We're close to Great Depression, expert says
University of Florida economics professor David Denslow began his presentation to a collection of policy committees in the Florida House today with a word of encouragement. "Florida is going to be just fine,'' he said. Then he hit them with the trend lines, the numbers and the bottom line:
“I think this is going to be really, really bad,'' Denslow said. "We’re not talking about the Great Depression. We’re talking about something reasonably close to it. ... We’ve got to be ready for it.”
"We’re going through a structural change,'' he explained. With adjectives like "brutal," "phenomenal" and "this gets rough," the normally placid Denslow described how construction is not going to be as important as it was. Population growth is not going to be the economic driver Florida has become used to. The financial sector is going to shrink. Government employment will continue to decline. Manufacturing in Florida will continue to decline and be a smaller share of the workforce. Home ownership will continue to drop.

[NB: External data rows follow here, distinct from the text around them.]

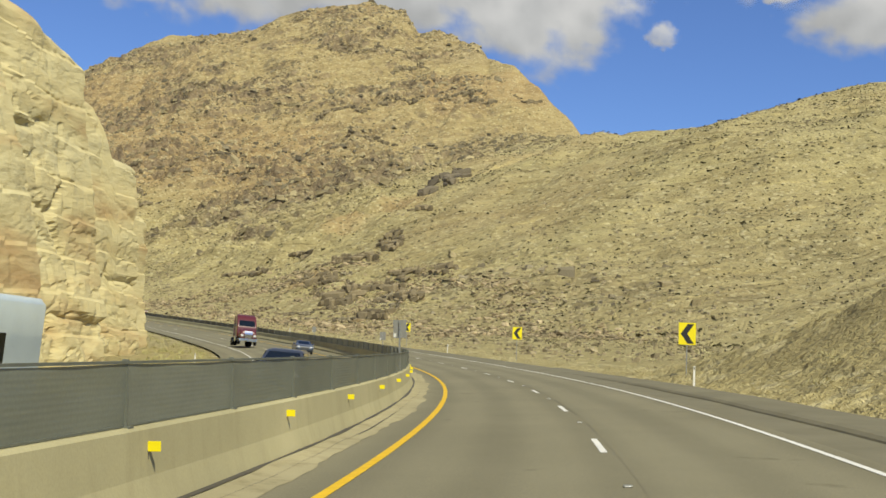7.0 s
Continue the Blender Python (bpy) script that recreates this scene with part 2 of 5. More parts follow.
def foliage_material(name, lo, hi):
    m, n, l, b = mat(name, 0.9)
    g = n.new("ShaderNodeNewGeometry")
    r = ramp(n, l, g.outputs["Random Per Island"], [(0.0, lo), (1.0, hi)])
    f = noise_node(n, l, 3.0, 4, 0.6, g.outputs["Position"])
    s = ramp(n, l, f.outputs[0], [(0.3, (0.7, 0.7, 0.7)), (0.7, (1.15, 1.15, 1.15))])
    l.new(mixc(n, l, 0.8, r.outputs[0], s.outputs[0], "MULTIPLY"), b.inputs["Base Color"])
    return m


M_TERRAIN = terrain_material()
M_ASPHALT = asphalt_material()
M_VERGESAND = grained("verge_sand", (0.30, 0.27, 0.172), 0.95, scale=0.5, fine=22)
M_SHOULDER = grained("old_shoulder_asphalt", (0.182, 0.165, 0.110), 0.9, scale=0.4, fine=30)
M_BARRIER = concrete_material("barrier_concrete", (0.43, 0.385, 0.222), 0.22)
M_GUTTER = concrete_material("gutter_concrete", (0.365, 0.32, 0.19), 0.55)
M_WHITE = grained("white_road_paint", (0.72, 0.70, 0.64), 0.7, scale=3, vary=0.12)
M_YELLOW = grained("yellow_road_paint", (0.70, 0.43, 0.006), 0.7, scale=3, vary=0.12)
M_SEAM = grained("crack_sealant", (0.075, 0.066, 0.05), 0.6, scale=4)
M_CLIFF = cliff_material()
M_ROCK = foliage_material("loose_rock", (0.20, 0.165, 0.10), (0.38, 0.312, 0.18))
M_PALEROCK = foliage_material("pale_rubble", (0.22, 0.185, 0.115), (0.66, 0.58, 0.40))
M_DARKROCK = foliage_material("dark_ledge_rock", (0.12, 0.10, 0.066), (0.31, 0.26, 0.16))
M_SLOPEROCK = foliage_material("slope_rock", (0.25, 0.19, 0.105), (0.52, 0.41, 0.24))
M_SHRUB = foliage_material("desert_shrub", (0.055, 0.05, 0.025), (0.14, 0.122, 0.062))
M_CRAG = foliage_material("crag_rock", (0.23, 0.186, 0.10), (0.49, 0.405, 0.22))
M_LEDGE = foliage_material("ledge_rock", (0.095, 0.076, 0.048), (0.29, 0.232, 0.133))
M_VARNISH = foliage_material("varnished_rock", (0.06, 0.05, 0.038), (0.20, 0.165, 0.11))
M_SCRUB = foliage_material("scrub", (0.10, 0.088, 0.045), (0.24, 0.205, 0.11))
M_BUSH = foliage_material("bush_leaf", (0.11, 0.108, 0.05), (0.26, 0.24, 0.12))
M_VERGE = foliage_material("verge_grass", (0.36, 0.33, 0.13), (0.52, 0.47, 0.21))
M_TANBRUSH = foliage_material("tan_brush", (0.46, 0.395, 0.20), (0.66, 0.575, 0.33))
M_BRUSH = foliage_material("pale_brush", (0.44, 0.40, 0.20), (0.62, 0.55, 0.31))
M_STEEL = grained("galvanised_steel", (0.33, 0.33, 0.30), 0.5, 0.6, scale=5)
M_POST = grained("fence_post_paint", (0.15, 0.158, 0.125), 0.6, 0.2, scale=5)
M_SIGNY = grained("yellow_sign_sheeting", (0.82, 0.68, 0.0), 0.5, scale=2, vary=0.06)
M_BLACK = grained("black_vinyl", (0.02, 0.02, 0.02), 0.5, scale=4)
M_SIGNBACK = grained("bare_aluminium_sign_back", (0.25, 0.245, 0.215), 0.6, 0.1, scale=4)


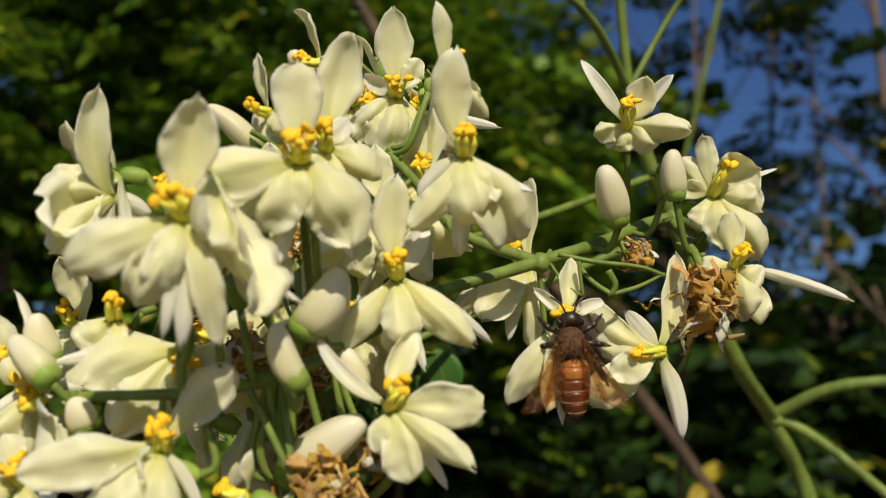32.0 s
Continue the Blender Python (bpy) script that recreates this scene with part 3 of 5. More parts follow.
limb = thing("bare_limb", Matrix.Identity(4), "bare brown forked limb of the tree behind", "branch")
stem_part("limb", LIMB, 0.0034, 0.0048, limb, WOODY, wobble=0.005)
stem_part("fork", LIMB_FORK, 0.0030, 0.0022, limb, WOODY, wobble=0.003)
stem_part("foot", [LIMB[-1], (-0.42, 0.62, 1.2), (-0.5, 0.8, -0.05)], 0.0050, 0.014, limb, WOODY)


# ---- flowers ----
def pedicel(start, back, world, name="pedicel", r=0.00055):
    """A curved stalk, in the space of world, from start to the nearest green branch."""
    p = world @ Vector(start)
    goal = min(ANCHORS, key=lambda q: (q - p).length)
    mid = p.lerp(goal, 0.45) + (world.to_3x3() @ Vector(back)).normalized() * (p - goal).length * 0.28 - Vector((0, 0, 0.12 * (p - goal).length))
    inv = world.inverted()
    pts = spline([inv @ p, inv @ mid, inv @ goal], 6)
    v, f, u = tube(pts, taper(r * 1.1, r * 0.9, len(pts)), 6)
    return mesh_of(name, v, f, STEM, u)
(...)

Nationally, the net debt to present value is $52 trillion. By contrast, the net worth of all Americans is now 41 trillion.

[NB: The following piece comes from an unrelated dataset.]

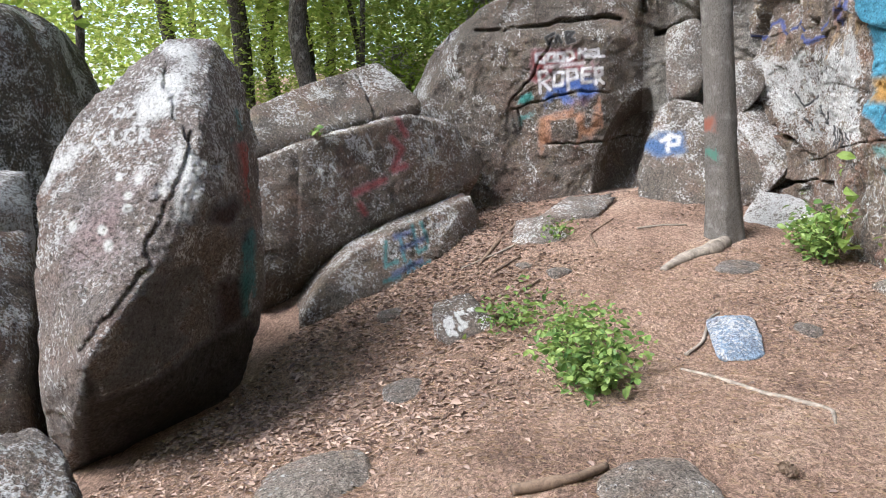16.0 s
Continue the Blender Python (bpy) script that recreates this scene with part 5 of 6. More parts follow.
FARB = [(-8.36, -3.66, 4.21), (-8.68, -3.38, 4.08), (-8.9, -3.3, 3.28), (-9.21, -3.3, 2.72), (-8.81, -3.41, 1.5), (-8.1, -3.81, 1.2), (-8.01, -3.46, 3.29)]
hull_rock("boulder", sunk(FARB, 1.6) + pushed(FARB, VIEW, 2.5) + pushed(FARB, SIDE, 2.5), "large dark mossy boulder among the trees", 23, 6, 12, 0.04, tint=(0.06, 0.06, 0.045), tinted=0.85)
hull_rock("rock", [(-6.78, -2.3, 2.17), (-7.27, -2.41, 2.23), (-7.4, -2.29, 2.21), (-7.14, -2.07, 1.84), (-6.55, -2.09, 1.93), (-7.8, -3.4, 2.0), (-6.6, -3.3, 2.0), (-7.2, -2.2, 1.2), (-6.5, -2.3, 1.2), (-7.5, -3, 0.3), (-6.5, -3, 0.3)], "pale flat-topped rock beyond the boulder", 25, 5, 40, 0.03, tint=(0.32, 0.31, 0.29), crusts=0.05)
hull_rock("rock", [(-6.33, -1.86, 1.83), (-6.97, -1.95, 1.77), (-6.65, -1.63, 1.46), (-6.37, -1.4, 1.19), (-5.82, -1.38, 1.35), (-5.96, -1.13, 0.96), (-6.0, -1.2, 0.1), (-7.0, -1.9, 0.2), (-6.6, -2.4, 0.2), (-5.4, -1.8, 0.1), (-6.8, -2.4, 1.7)], "dark layered rock behind the leaning boulder", 27, 5, 40, 0.04)
hull_rock("rock", [(-4.46, 0.18, 1.30), (-4.84, 0.13, 1.22), (-4.76, 0.39, 1.12), (-4.41, 0.71, 0.95), (-4.2, 0.5, 1.05), (-4.12, 0.85, 0.6), (-4.5, 0.8, 0.3), (-4.95, 0.35, 0.3), (-4.9, -0.3, 0.2), (-4.1, -0.2, 0.2), (-4.2, -0.1, 1.1)], "grey rock with a trace of teal paint", 29, 6, 14, 0.03, tint=GREY)
hull_rock("boulder", [(-14.5, -1.66, 3.63), (-14.65, -1.16, 3.89), (-14.78, -0.8, 3.7), (-14.8, -0.86, 2.6), (-14.07, -1.46, 2.5), (-15.5, -1.2, 3.5), (-15.5, -1.4, 2.4)], "pale boulder on the leafy bank", 31, 5, 14, 0.04, tint=GREY, crusts=0.04)
RROCK = [(-11.19, 3.04, 1.45), (-11.54, 3.23, 2.48), (-11.63, 3.44, 2.67), (-11.51, 3.76, 2.6), (-11.42, 4.34, 2.18), (-11.15, 4.51, 1.66), (-11.03, 3.82, 1.35), (-11.31, 3.0, 1.72)]
hull_rock("boulder", sunk(RROCK) + pushed(RROCK, (-1, 0.1), 0.5), "grey boulder with a blue and white painted mark", 37, 6, 40, 0.04, tint=(0.15, 0.14, 0.122), tinted=0.7, decorate=mark_paint)
hull_rock("rock", sunk([(-10.46, 4.11, 1.35), (-10.77, 4.33, 1.58), (-10.36, 4.76, 1.55), (-10.01, 4.82, 1.39), (-10.12, 4.18, 1.15), (-10.9, 4.7, 1.5)]), "low rock white with lichen at the cliff's foot", 41, 6, 12, 0.04, tint=GREY, crusts=0.10)
hull_rock("rock", sunk([(-10.4, 1.84, 1.30), (-10.74, 2.17, 1.36), (-11.29, 2.84, 1.52), (-10.56, 2.58, 1.36), (-11.3, 2.2, 1.50), (-10.6, 2.0, 1.36)], 0.1), "flat slab with a dark broken edge", 43, 5, 40, 0.04, tint=GREY)
hull_rock("rock", sunk([(-9.71, 1.67, 1.02), (-10.22, 1.96, 1.39), (-9.91, 2.33, 1.18), (-9.58, 2.21, 1.05), (-10.4, 1.6, 1.30)], 0.15), "rounded grey rock on the path", 47, 5, 12, 0.03, tint=GREY)
hull_rock("rock", sunk([(-7.51, 1.37, 0.96), (-7.91, 1.59, 1.07), (-7.59, 1.88, 0.9), (-7.29, 1.54, 0.78), (-7.8, 1.3, 1.0)], 0.2), "small dark rock with white painted letters", 53, 5, 40, 0.04, decorate=rsc_paint)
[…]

This structural change will result in unprecedented trends, he said. For instance, for the first time there has been a decline in electrical hookups in Florida since the Bureau of Economic and Business Research has been counting -- "a really phenomenal thing for a rapidly growing thing like Florida,'' he said.
School enrollment is plateauing in Florida, unlike in any other Southeastern state, and Denslow predicts three additional years of low population growth.
"The rewards will go to those with really good job skills ... greater skill and creativity,'' he said.